TODD RUNDGREN: As I said last year, “All I have to say is, ‘Finally!’ One of the few people of the Rock era that deserve to be spoken of in the same (if only slightly smaller) breath as Paul McCartney and Stevie Wonder. Todd was the kind of guy who, while already a shredding Rock guitarist, could play virtually any instrument, and often did! He was one of the first major artists to play all of the instruments on many of his recordings. But he was also a sensitive and wide-ranging songwriter, with influences ranging from the Beatles, to Laura Nyro and the Philly Soul sound, to Gilbert & Sullivan. His albums could contain piano ballads and hard rockers, soul covers, and synthesizer experiments. After his first three (fantastic) albums, virtually no two albums were alike. And this doesn’t even touch on his Prog-Pop group project, Utopia. He would be a Hall-worthy artist purely on the basis of his recorded output. However, his work as a producer might be even more impressive. What’s most remarkable about his production credits is not merely the list of artists he’s produced but that, for each artist, Todd helped them to accomplish something critical, such as completing an abandoned album under tight time pressure (Badfinger), enabling career revivals at crucial points (Grand Funk, XTC), translating underground sensibilities for mainstream release (New York Dolls, Tubes, Psychedelic Furs), giving mainstream sensibilities more progressive space (Hall & Oates), creating a Wagnerian Pop Opera that no one wanted to touch with a ten foot pole (Meatloaf), or simply helping a friend say goodbye (Patti Smith). A wizard, a true star and a more-than-worthy and way-past-due RRHoF artist.”
T.REX: If we were in the UK, this wouldn’t even be a question. T.Rex (more specifically, Marc Bolan) pretty much invented Glam Rock and charted much of the course of 70s British Rock. He’s less well-known here, but he’s too important of an artist to ignore. On the innovation front, the band’s signature sound is stripped-down chugging guitar playing fat retro-early Rock chords over a minimal stomping beat. But on top of that base, Bolan added a breathy, elvin, purr of voice that injected the Rock with all sorts of sexual ambiguity. This was the foundation of Glam that everyone from Bowie, to the Dolls, to the Sweet picked-up on. While not many people in the States might be familiar with T.Rex as a name, everyone’s heard “Get It On (Bang a Gong)” and some combination of “Cosmic Dancer,” “Jeepster,” “Mambo Sun,” and/or “20th Century Boy.” Too important (and just famous enough) to not be in.
THIN LIZZY: This is the hardest one of the lot for me.
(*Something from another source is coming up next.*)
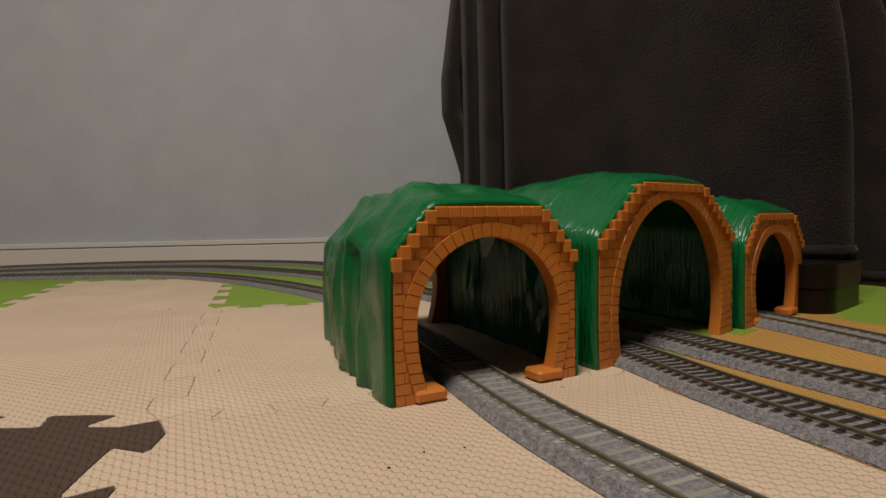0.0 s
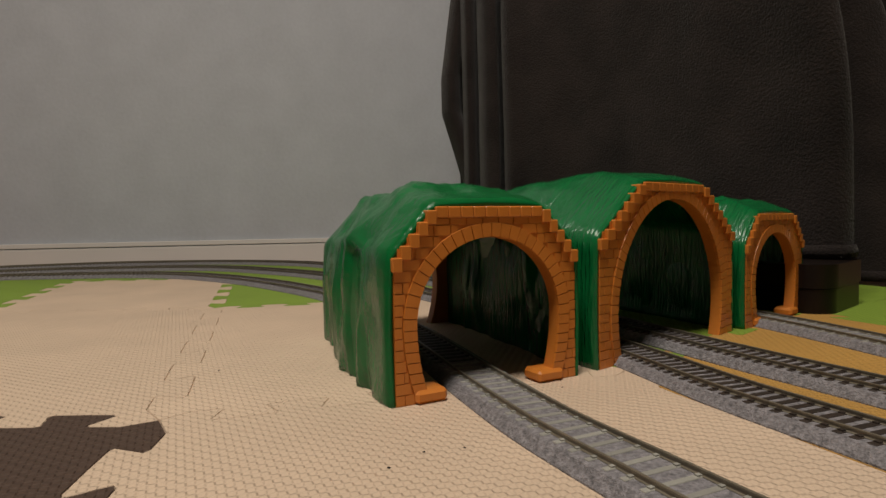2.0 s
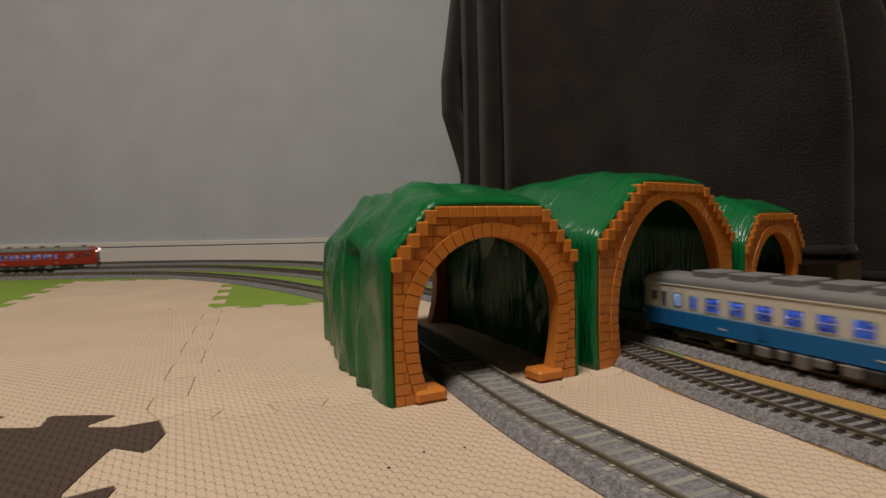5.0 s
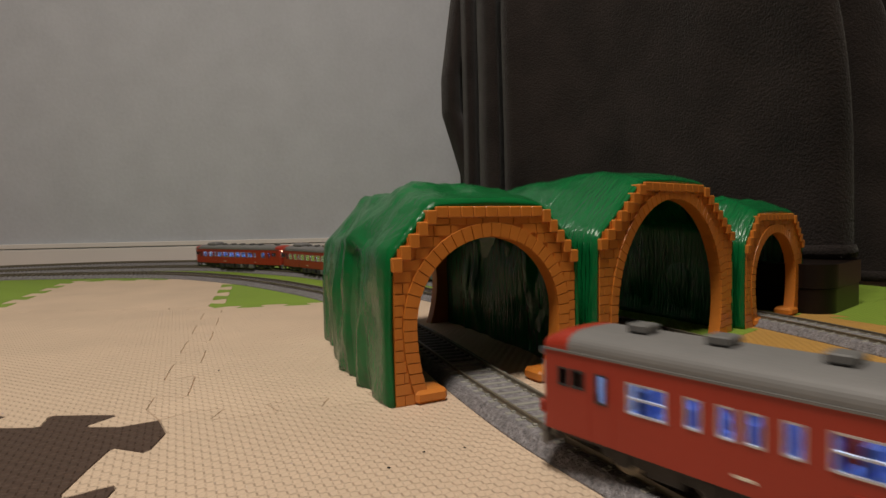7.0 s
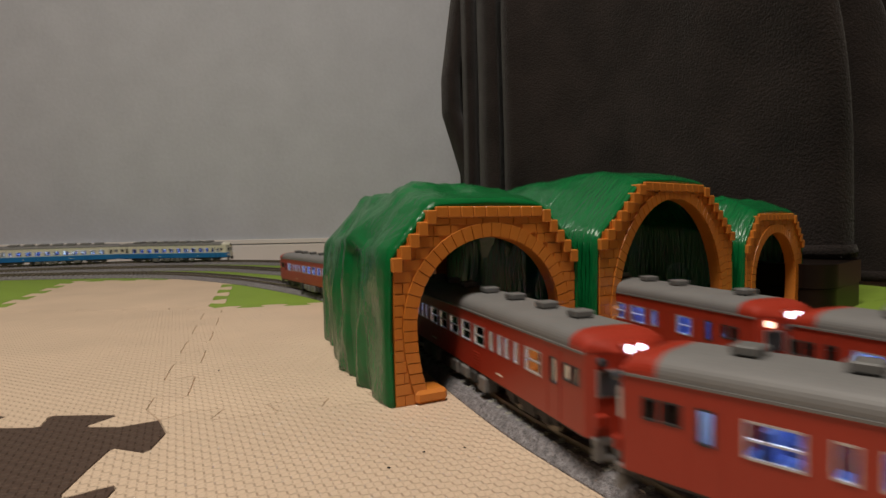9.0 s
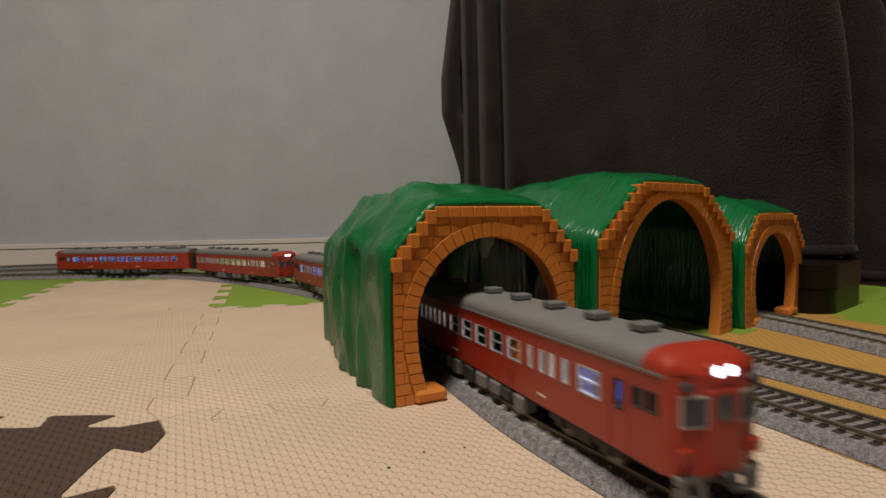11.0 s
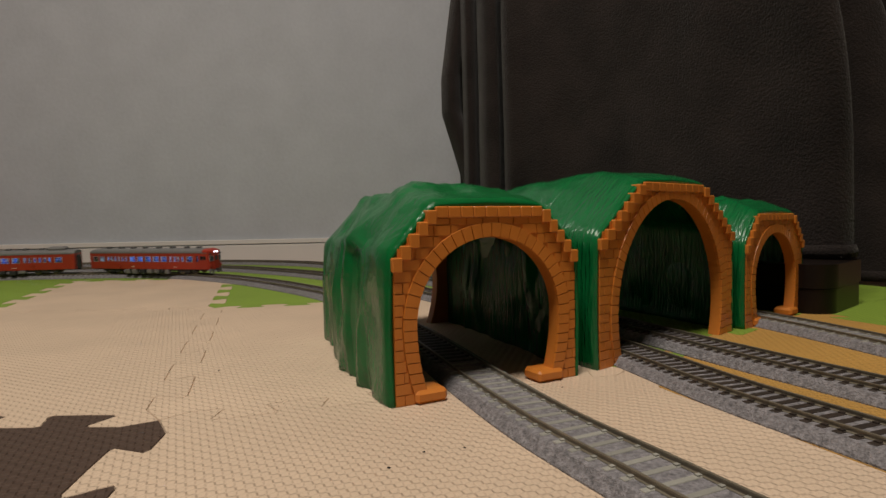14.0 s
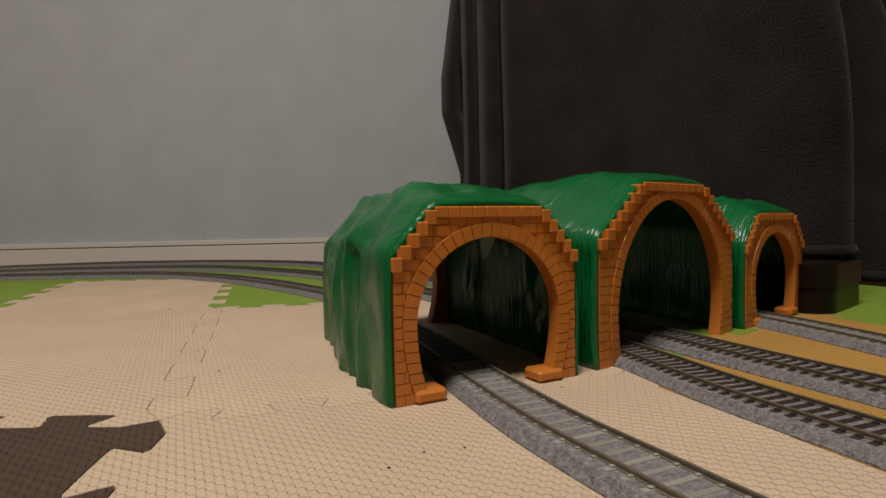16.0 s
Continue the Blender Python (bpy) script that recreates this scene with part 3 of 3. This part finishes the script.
def rail_car(name, label, windows, cabs, tank, vents, livery, red_caps, lamps, group):
    """windows: (start, end, kind) along x in mm from the car's middle."""
    e = thing(name, label, "model train", group)
    x_end = CAR_L / 2 - 0.004
    h = CAR_W / 2
    z_lo, z_hi = 0.0197, 0.0285
    ops = []
    for a, b, kind in windows:
        lo, hi = {"big": (z_lo, z_hi), "small": (z_lo + 0.0004, z_hi - 0.0002), "door": (z_lo + 0.0002, z_hi + 0.0002), "cab": (z_lo + 0.003, z_hi)}[kind]
        ops.append((a * MM, b * MM, lo, hi, kind))
    holes = [o[:4] for o in ops]
    split = 0.0190
    bands = [(Z_BOT, Z_EAVE, M_RED)] if livery == "red" else [(Z_BOT, split - 0.0012, M_BLUE), (split - 0.0012, split, M_PALE), (split, Z_EAVE, M_CREAM)]
    names = ["body"] if livery == "red" else ["lower_panel", "stripe", "upper_panel"]
    body = None
    for (z0, z1, mat), nm in zip(bands, names):
        bm = bmesh.new()
        inside = [o for o in holes if o[2] >= z0 and o[3] <= z1]
        for y in (h, -h):
            side_wall(bm, y, inside, z0, z1, -x_end, x_end)
        for sgn, cab in ((1, cabs[0]), (-1, cabs[1])):
            pts = [(sgn * (x_end + a), b) for a, b in cab_outline(cab)]
            lo = [bm.verts.new((a, b, z0)) for a, b in pts]
            hi = [bm.verts.new((a, b, z1)) for a, b in pts]
            for i in range(len(pts) - 1):
                bm.faces.new((lo[i], lo[i + 1], hi[i + 1], hi[i]))
        body = part(nm, bm, mat, e)

    # roof: a rounded section, drawn in over the ends
    def roof_piece(nm, xa, xb, mat, lift=0.0):
        bm = bmesh.new()
        n = 22
        rings = []
        xs = sorted({xa, xb, *[v for v in (-x_end - 0.004, -x_end - 0.002, -x_end, -x_end + 0.003, -x_end + 0.006, x_end - 0.006, x_end - 0.003, x_end, x_end + 0.002, x_end + 0.004) if xa < v < xb]})
        for x in xs:
            over = max(0.0, abs(x) - (x_end - 0.006)) / 0.010
            cab = cabs[0] if x > 0 else cabs[1]
            crown = Z_ROOF - (0.0056 if cab else 0.0015) * over ** 2
            half = h - (0.0105 if cab else 0.001) * max(0, abs(x) - x_end) / 0.004 * 0.9
            ring = []
            for i in range(n + 1):
                a = math.pi * i / n
                cc, ss = math.cos(a), math.sin(a)
                ring.append(bm.verts.new((x, half * math.copysign(abs(cc) ** 0.55, cc), Z_EAVE + (crown - Z_EAVE) * abs(ss) ** 0.75 + lift)))
            rings.append(ring)
        for r0, r1 in zip(rings[:-1], rings[1:]):
            for i in range(n):
                bm.faces.new((r0[i], r0[i + 1], r1[i + 1], r1[i]))
        bm.faces.new(rings[0])
        bm.faces.new(rings[-1][::-1])
        for r0, r1 in zip(rings[:-1], rings[1:]):
            bm.faces.new((r0[0], r1[0], r1[-1], r0[-1]))
        return part(nm, bm, mat, e, smooth=False)

    cap_mat = M_RED if livery == "red" else M_CREAM
    xa, xb = -x_end - 0.004, x_end + 0.004
    if cabs[1]:
        roof_piece("roof_end", xa, xa + 0.013, cap_mat)
        xa += 0.013
    if cabs[0]:
        roof_piece("roof_end", xb - 0.013, xb, cap_mat)
        xb -= 0.013
    roof = roof_piece("roof", xa, xb, M_ROOF)
    for v in vents:
        bm = bmesh.new()
        if livery == "red":
            box(bm, v * MM - 0.0034, v * MM + 0.0034, -0.0036, 0.0036, Z_ROOF + 0.0004, Z_ROOF + 0.0028, 0.0004)
            box(bm, v * MM - 0.0028, v * MM + 0.0028, -0.0028, 0.0028, Z_ROOF - 0.0006, Z_ROOF + 0.0010)
        else:
            box(bm, v * MM - 0.0088, v * MM + 0.0088, -0.0105, 0.0105, Z_ROOF - 0.0012, Z_ROOF + 0.0030, 0.0006)
        part("roof_vent", bm, M_VENT if livery == "red" else M_ROOF, roof)
    if tank is not None:
        bm = bmesh.new()
        box(bm, tank * MM - 0.0135, tank * MM + 0.0135, -0.0095, 0.0095, Z_ROOF - 0.0015, Z_ROOF + 0.0046, 0.0022)
        part("cooling_unit", bm, M_ROOF, roof, "large grey rooftop cooling unit")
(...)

Simply, they are one of my favorite bands and I consider them to be the finest Hard Rock band of the 70s, after Black Sabbath, Led Zeppelin, and Deep Purple. But I’m not sure it’s enough. And because they are one of my favorites, I feel the need to be extra critical. Let’s break it down. Innovation: we have to start with the twin lead guitars. Bands ranging from the Allman Brothers, to Jefferson Airplane, and especially Wishbone Ash, featured twin lead guitar line-ups before Lizzy did. And Lizzy didn’t even go to the twin lead line-up until their fourth album. So, it wasn’t truly “new.” Lizzy also featured a fabulously charismatic Black man fronting a White three- or four-piece band. Not a big deal, maybe, but Hendrix already did that. Lizzy blended tight, often funky hard rock with folk melodies and poetic lyrics. Zep was kind of already doing a lot of that, too. So, I don’t know how truly “innovative” Lizzy were (though they were undoubtedly as musically stylish as any band of the time). When it comes to influence, again, we have to start with the twin lead guitars. Despite the earlier examples, when we look at the great twin-lead bands that followed (e.g. Judas Priest, Iron Maiden, etc), the style they drew from most was that of Thin Lizzy. It was the way Lizzy did the fully-harmonized choruses and hooks using certain intervals that influenced later artists looking to do their own twin-lead thing. As an added influence bonus, Lizzy is inadvertently recognized for contributing to the foundations of Hip-Hop. It wasn’t for their proto-Rap-Rock, “It’s Only Money,” but for the funky introductory drum break to “Johnny the Fox Meets Jimmy the Weed” that Grandmaster Flash used as a fixture of his live DJ sets. As for fame, “The Boys Are Back In Town” is only a step down from “Smoke On The Water” for best-known classic hard rock song. Throw in “Jailbreak,” and their version of the traditional “Whiskey in the Jar” (which Metallica completely bolloxed-up), and several Gold and Platinum records—including one of the greatest live albums of all-time—and you probably have met the threshold. I would love to see them inducted but also recognize that it probably won’t happen.